そこで考えたのが、デイセーリングにおける、技術の向上と、それに伴うフィーリングの味わいです。外に求めますと、しょっちゅうはできない。自然は自然の勝手で変わります。こちらの都合なんか考えてくれません。ならば、自分の内部に面白さを創るのはどうか?これは自分次第です。

知識を持って、技術を向上させる。すると、向上した分、自分の感覚も向上して、これまでには気がつかなかったような事まで感知できるようになる。そこで、味わいがあります。幸いにも、知識も技術も完成がありませんので、これなら永遠にできる事になるし、感覚が鋭くなっていきますと、それが技術も押し上げる。技術と感覚の相乗効果が見られます。

しょっちゅうできて、気軽で、面白くてとなりますと、ヨットの究極的遊びはこれではないかと思います。ただ、問題は目には見えないという事です。見えないものを見るというのは簡単ではありません。余程、意識していないと、この循環には入れない。つまり、意識的セーリングが要求されます。
レースでも無いのに、そんなに意識して、集中して乗れるのか、という事になります。

ディスニーランドは向こう側が、工夫して、工夫して、努力して、もてなしてくれますから良いのですが、ヨットの場合は、相手はそんな事知ったこっちゃない。自分がアプローチしていかなければ、何もしてくれません。意識的であり、能動的である必要があります。

それで、セーリングに出ますと、自然はいろいろ自然の都合で変わるわけですから、今度はこちらは受動的、そのまま受け入れる姿勢が必要になる。もっと吹けば、もっとおさまればと思っちゃいけません。

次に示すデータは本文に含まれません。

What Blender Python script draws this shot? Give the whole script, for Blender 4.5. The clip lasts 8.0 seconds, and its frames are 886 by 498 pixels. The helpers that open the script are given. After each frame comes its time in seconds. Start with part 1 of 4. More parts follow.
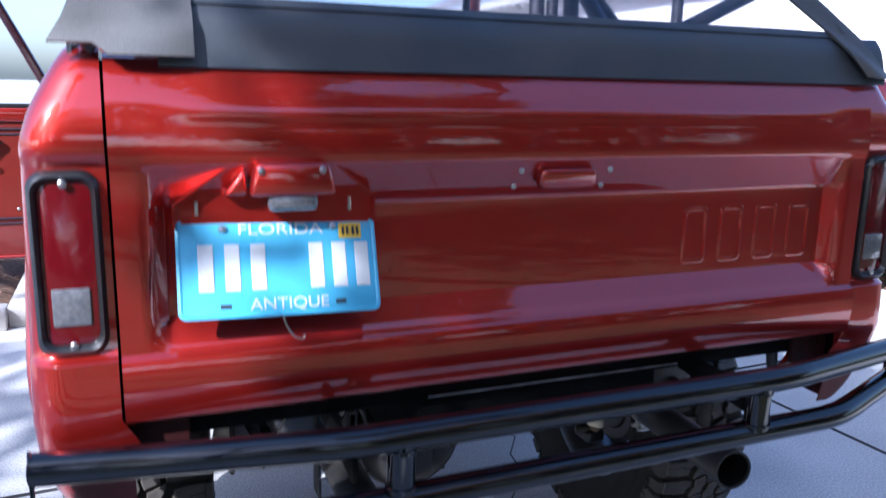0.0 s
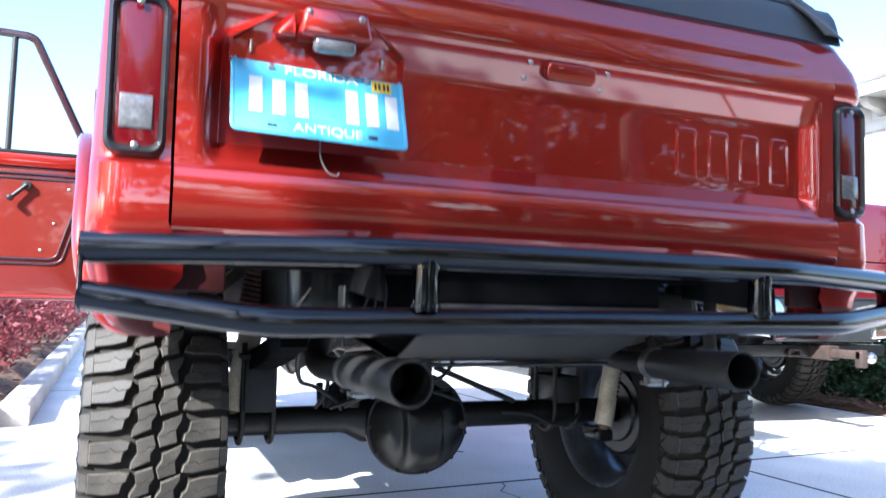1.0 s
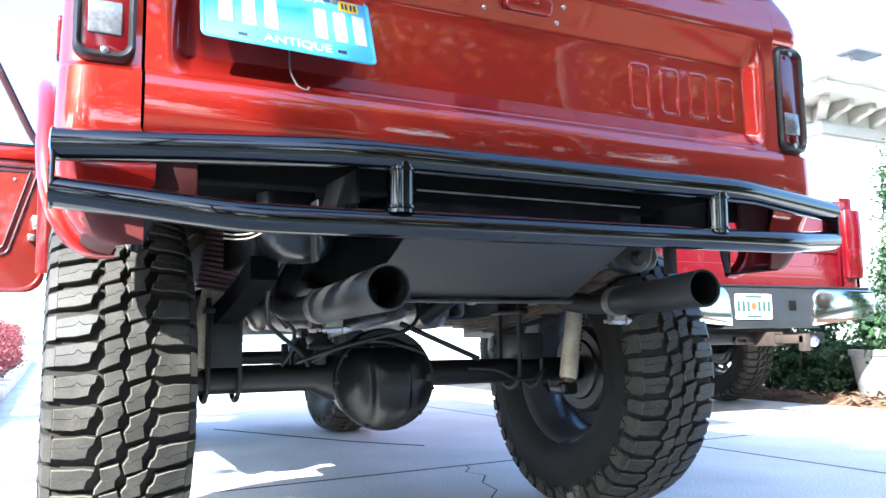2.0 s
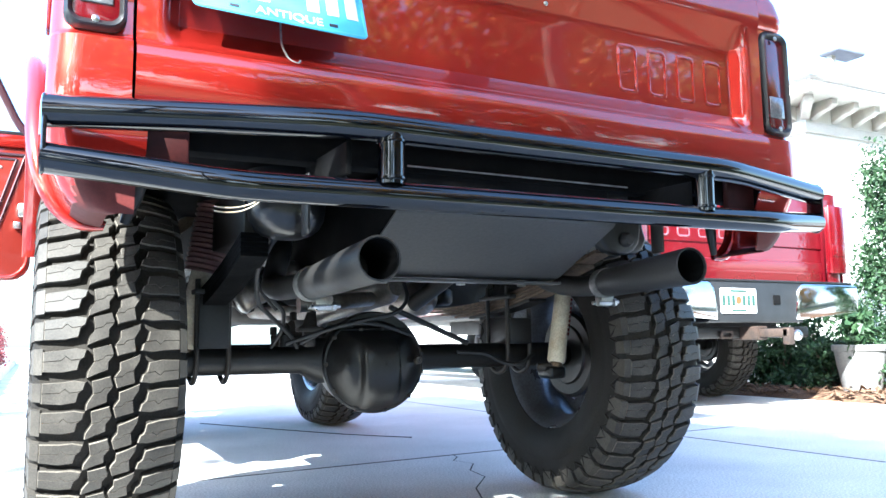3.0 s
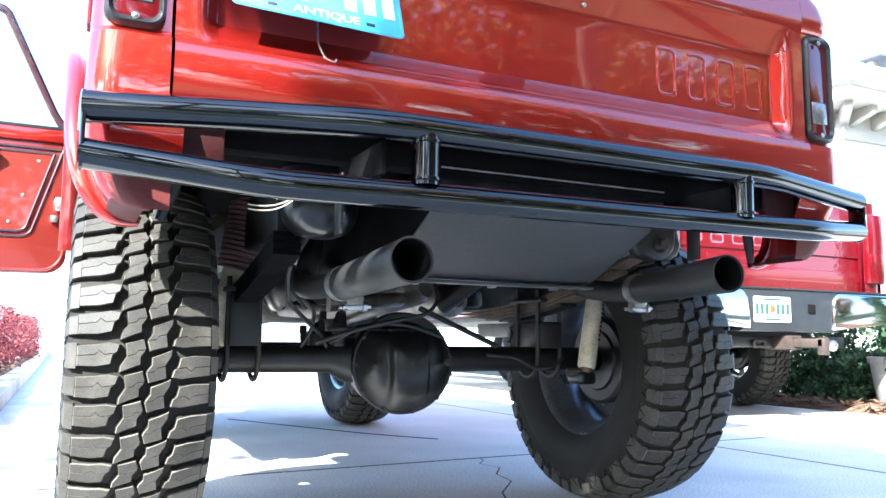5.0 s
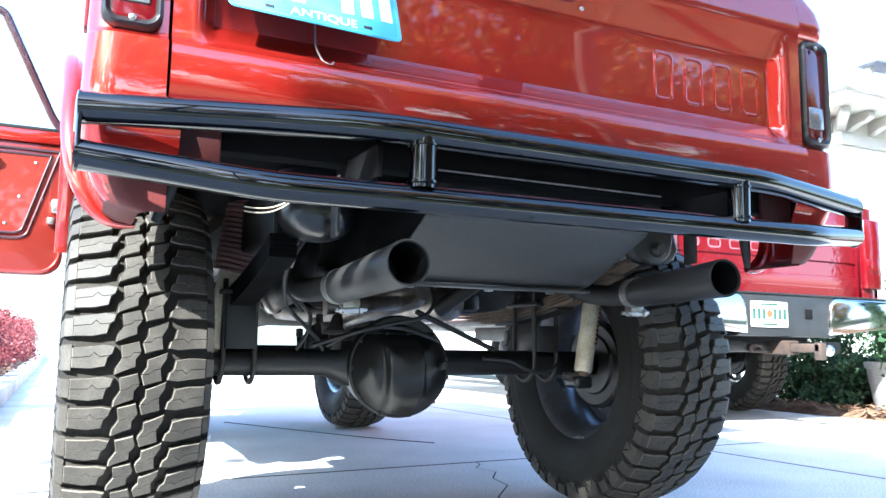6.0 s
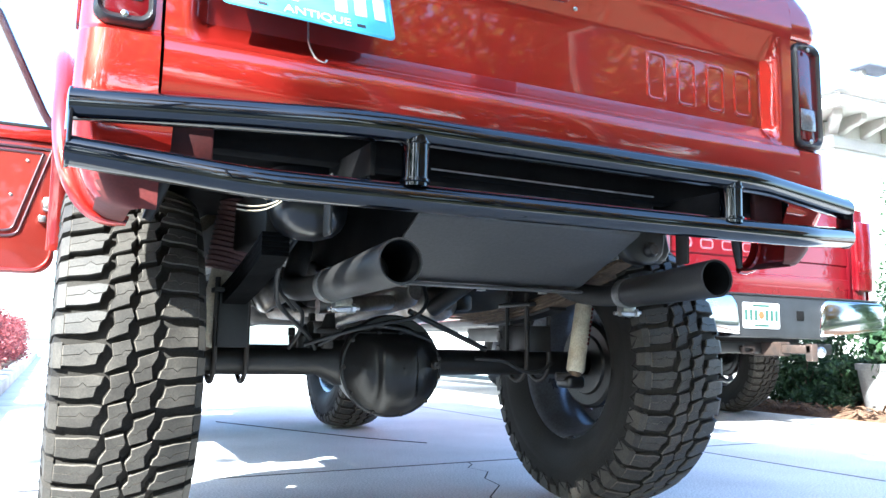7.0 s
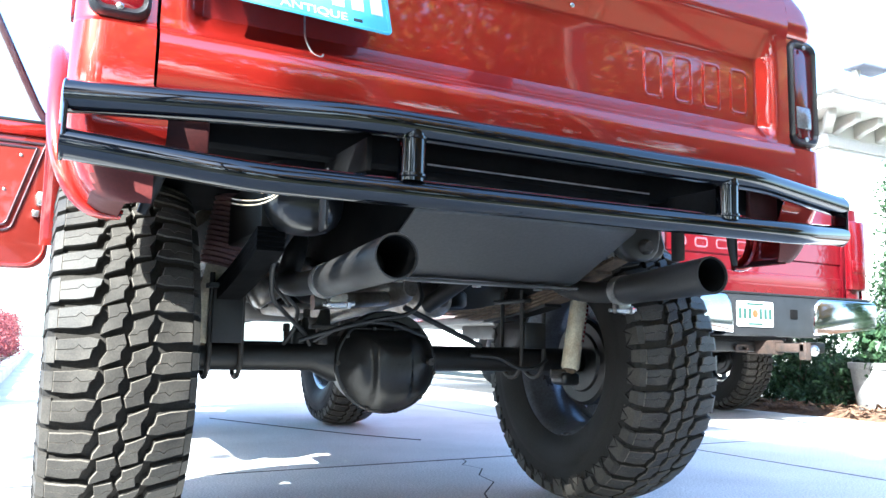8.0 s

その時をそのまま遊ぶ必要があります。

もし、全部を意識的に動く事、受け入れる事ができるならば、いろんな発見があり、面白さがあるのではないかと思います。難しい事かもしれませんが、この循環に入るときっと面白くなるのではないでしょうか?一旦、この循環に入って、味わってさえおけば、後は何をしていても余裕ではないかと思います。気持ちの余裕です。ピクニックしかり、ファミリーセーリングしかり、デートセーリングしかり、何でも来い。メインテナンスだって、嫌なことでは無くなる。

面白さを外に求めますと、いろんな障害も出てきますが、内に求めますと、その障害を最小限に抑える事ができるのではないか?すると、いつでも、どこでも、気軽に、ひとりでも、誰とでも、遊ぶ事ができるかと思います。でも、自分をコントロールするというのは、自分自身でありながら、難しいものです。自由なはずなのに、全然自由じゃありません。だから、意識する事が重要では無いかと思います。今何をして、何を考え、何を感じているか?究極の遊びは、自分のコントロールにあるのかもしれません。それによって自由自在になる事かもしれません。セーリングのテーマとしては、ピッタリなんだろうと思います。だからデイセーリングなのであります。

ヨットは素晴らしい、でも同時につまらないものでもある。片方をだけを見るのはかたて落ちかもしれません。